Considerable research is being carried out on the role of tea
drinking in preventing cancer. Out of twenty-five papers related to
health presented at the best results, with Lung Ching preferred.
Stomach cancer, the number one cause of death in Japan, is at its
lowest rate in Shizuoka prefecture along the coast southwest of
Tokyo. One explanation is that Shizuoka is a tea-growing district
and its inhabitants drink large amounts of green tea. This is the
conclusion of Professor I. Oguni of Shizuoka University, who did a
twelve-year study using government demographic figures.
The study polled people in cities with high and low mortality rates from
gastric cancer. In the low mortality areas, it found that people
drank tea often and drank it strong. In the high mortality spots
they favored weak tea and drank it infrequently, according to
research presented by Oguni and others from Hamamatsu College of
Shizuoka University and Terumo Corporation, at the Hang Zhou
Symposium.
Similar findings were reported from a survey in China's Sichuan
province in 1986 and another in 1986-1989 in Jiangsu province. The
incidence of stomach cancer was found to be remarkably lower in
Sichuan areas of heavy tea drinking. Jucha county in Jiangsu, where
mush tea is drunk, was found to have a lower incidence of liver
cancer than Qidong county, where not so much tea is used.
Tea
has some effect against cancer because it inhibits the formation or
action of cancer-causing substances. Tea may block the action of
nitrosamines which can cause cancer, said Dr. Han Chi, an associate
professor at the Institute of Nutrition and Food Hygiene under the
Chinese Academy of Preventative Medicine. In a test of 145 types of
tea, she and her colleagues rated green tea highest, with a blocking
rate of 90%. Brick, Jasmine, oolong, and black tea followed in that
order. They found that one gram of tea had some effect, and that
three to five grams (three grams is one teaspoon) completely blacked
the synthesis of nitrosamines in the human body. But it is too early
to draw any conclusions, Dr Han told the Beijing meeting.

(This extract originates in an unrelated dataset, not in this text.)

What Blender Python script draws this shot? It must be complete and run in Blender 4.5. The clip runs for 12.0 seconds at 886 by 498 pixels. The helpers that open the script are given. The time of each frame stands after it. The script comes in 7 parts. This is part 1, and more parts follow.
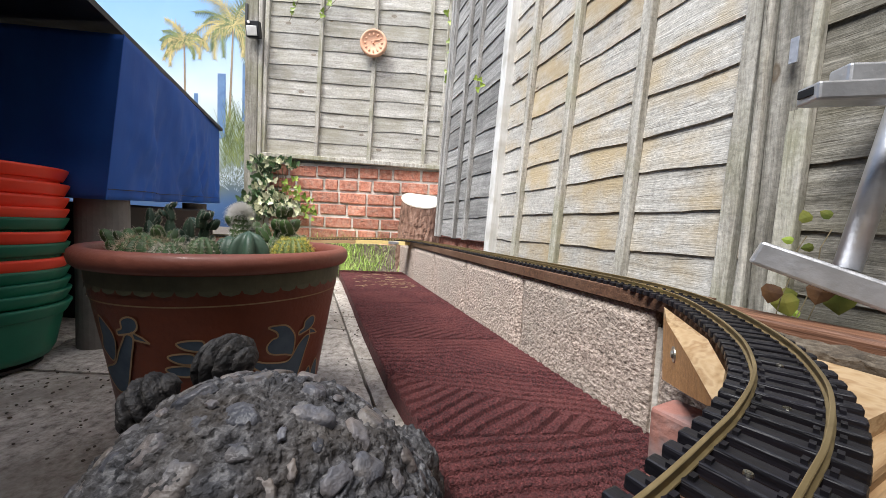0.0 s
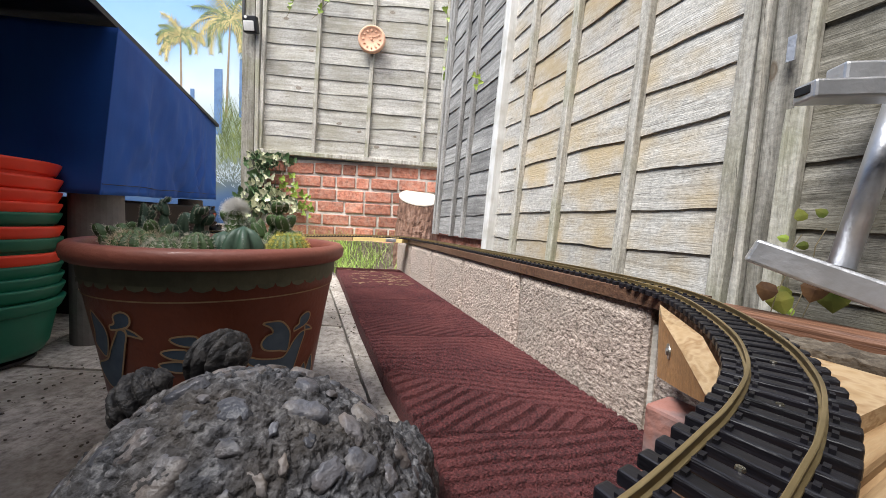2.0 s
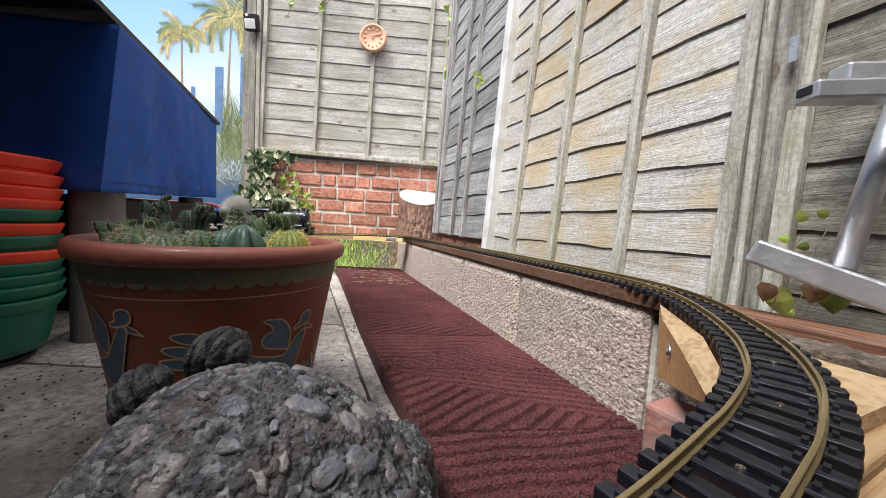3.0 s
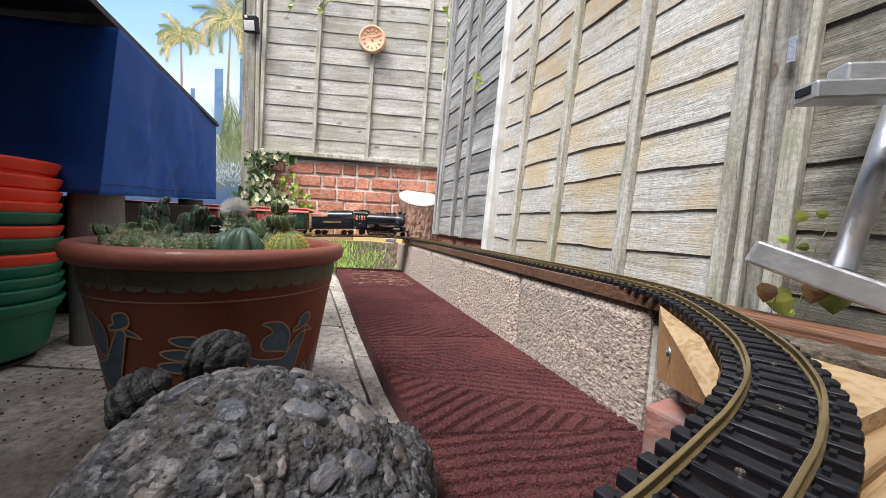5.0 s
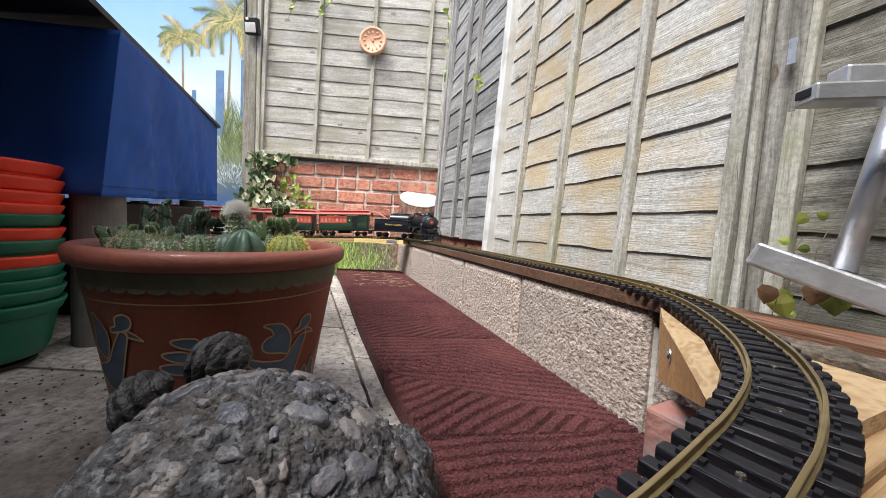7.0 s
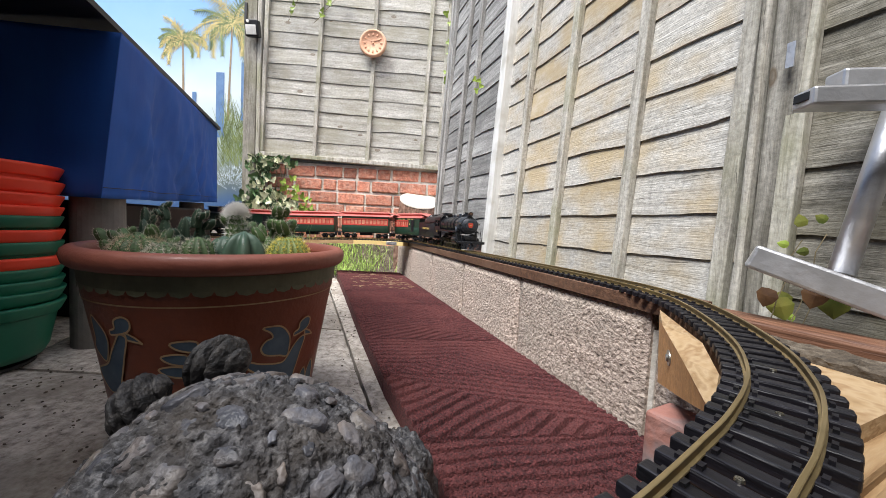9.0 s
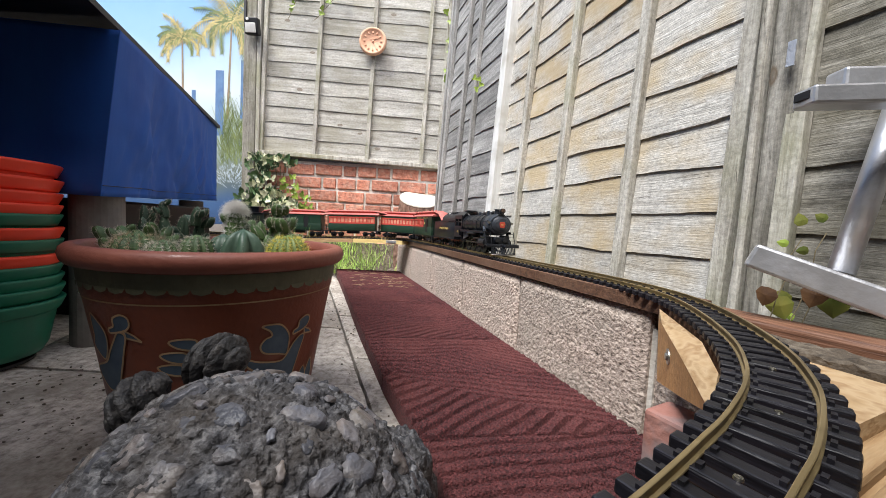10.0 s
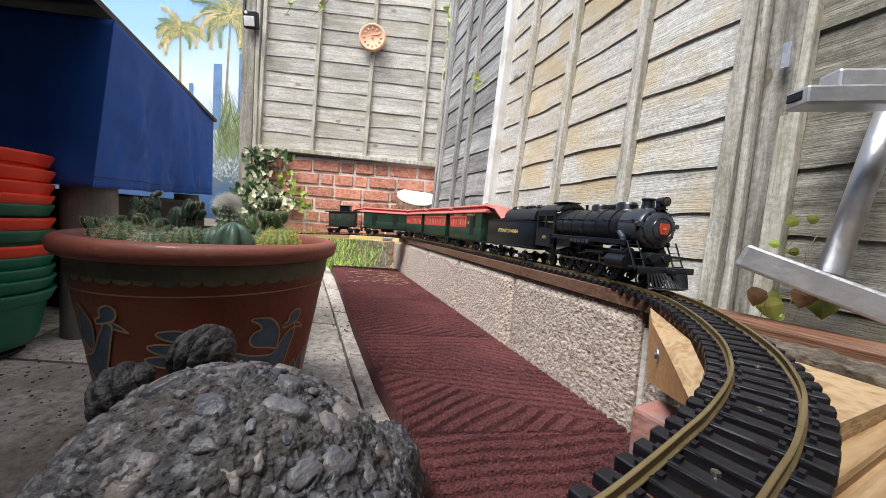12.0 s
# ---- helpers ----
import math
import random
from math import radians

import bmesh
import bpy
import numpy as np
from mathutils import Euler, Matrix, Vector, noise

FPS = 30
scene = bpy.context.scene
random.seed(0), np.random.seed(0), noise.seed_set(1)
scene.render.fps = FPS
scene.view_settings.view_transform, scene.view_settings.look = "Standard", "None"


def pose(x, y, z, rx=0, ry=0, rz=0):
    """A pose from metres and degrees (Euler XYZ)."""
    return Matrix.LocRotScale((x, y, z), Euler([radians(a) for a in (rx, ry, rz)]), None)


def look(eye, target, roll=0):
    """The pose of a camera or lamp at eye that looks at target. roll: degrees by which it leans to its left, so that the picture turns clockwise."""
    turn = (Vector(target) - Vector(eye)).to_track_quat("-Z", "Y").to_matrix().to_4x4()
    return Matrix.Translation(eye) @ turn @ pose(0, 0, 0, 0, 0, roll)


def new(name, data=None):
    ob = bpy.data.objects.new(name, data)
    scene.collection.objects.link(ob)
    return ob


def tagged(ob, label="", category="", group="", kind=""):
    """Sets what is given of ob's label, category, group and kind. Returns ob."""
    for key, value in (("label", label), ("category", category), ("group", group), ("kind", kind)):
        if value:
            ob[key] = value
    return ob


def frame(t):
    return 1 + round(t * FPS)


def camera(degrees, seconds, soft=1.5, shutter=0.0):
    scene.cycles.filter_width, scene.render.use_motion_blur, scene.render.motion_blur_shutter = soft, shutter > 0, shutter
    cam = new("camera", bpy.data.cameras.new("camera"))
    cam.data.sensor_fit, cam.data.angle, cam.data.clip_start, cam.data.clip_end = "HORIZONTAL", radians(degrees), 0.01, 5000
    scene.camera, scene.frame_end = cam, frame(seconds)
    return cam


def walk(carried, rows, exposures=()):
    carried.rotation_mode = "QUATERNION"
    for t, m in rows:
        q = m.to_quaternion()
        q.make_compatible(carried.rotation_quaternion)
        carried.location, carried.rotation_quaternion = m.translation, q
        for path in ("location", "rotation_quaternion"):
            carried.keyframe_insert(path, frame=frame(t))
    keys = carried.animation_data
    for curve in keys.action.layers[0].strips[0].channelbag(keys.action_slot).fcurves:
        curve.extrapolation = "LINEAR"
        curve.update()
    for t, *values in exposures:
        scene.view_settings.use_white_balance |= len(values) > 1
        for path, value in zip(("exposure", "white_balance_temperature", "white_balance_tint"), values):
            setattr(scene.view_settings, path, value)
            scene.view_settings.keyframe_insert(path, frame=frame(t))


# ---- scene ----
cam = camera(105.15, 12.0, soft=0.5)
PATH = [
    (0.0, (0.0000, 0.0000, 0.4050), (0.0000, 0.9978, 0.3387), 2.80),
    (0.5, (0.0007, 0.0003, 0.4047), (0.0023, 0.9981, 0.3385), 2.89),
    (1.0, (0.0028, 0.0008, 0.4042), (0.0054, 0.9987, 0.3396), 2.88),
    (1.5, (0.0025, 0.0017, 0.4034), (0.0085, 0.9994, 0.3360), 3.17),
    (2.0, (0.0029, 0.0017, 0.4024), (0.0094, 0.9991, 0.3308), 3.10),
    (2.5, (0.0022, 0.0015, 0.4019), (0.0088, 0.9988, 0.3285), 3.29),
    (3.0, (0.0020, 0.0016, 0.4018), (0.0083, 0.9989, 0.3282), 3.39),
    (5.0, (0.0033, 0.0024, 0.4034), (0.0094, 0.9998, 0.3317), 3.19),
    (5.5, (0.0034, 0.0022, 0.4050), (0.0091, 0.9998, 0.3357), 3.03),
    (6.0, (0.0034, 0.0020, 0.4047), (0.0089, 0.9997, 0.3361), 3.16),
    (6.5, (0.0032, 0.0018, 0.4046), (0.0086, 0.9994, 0.3349), 3.28),
    (7.0, (0.0031, 0.0016, 0.4052), (0.0072, 0.9992, 0.3360), 3.15),
    (9.0, (0.0035, 0.0013, 0.4067), (0.0080, 0.9992, 0.3423), 3.21),
    (9.5, (0.0034, 0.0016, 0.4060), (0.0082, 0.9994, 0.3394), 3.25),
    (10.0, (0.0039, 0.0018, 0.4061), (0.0092, 0.9995, 0.3383), 3.30),
    (10.5, (0.0050, 0.0023, 0.4055), (0.0122, 1.0001, 0.3395), 3.51),
    (11.0, (0.0058, 0.0030, 0.4062), (0.0147, 1.0008, 0.3406), 3.34),
    (11.5, (0.0082, 0.0033, 0.4033), (0.0180, 1.0009, 0.3341), 3.78),
    (12.0, (0.0135, 0.0031, 0.4019), (0.0254, 1.0005, 0.3307), 4.19),
]
walk(cam, [(t, look(eye, target, roll)) for t, eye, target, roll in PATH])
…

Other research at Hamamatsu College found that green tea inhibits
the action of MNNG (N-methyl-N1-nitro-N-nitrosoguanidine), a
synthetic carcinogen. This substance decreased by 84 percent in the
blood of mice drinking green tea and 82% with black tea. On mice fed
Japanese green tea, induced malignant tumors did not develop as
rapidly as in those not on tea, according to Oguni and other
researchers at Shizuoka University's School of Pharmaceutical
Science and the Hamamatsu College Department of Food Nutrition.
Green tea also inhibits the action of aflatoxin, a powerful
carcinogen produced by mold in stored crops such as grains and
peanuts. This ability of tea to counteract this chemical has been
demonstrated in several Chinese studies.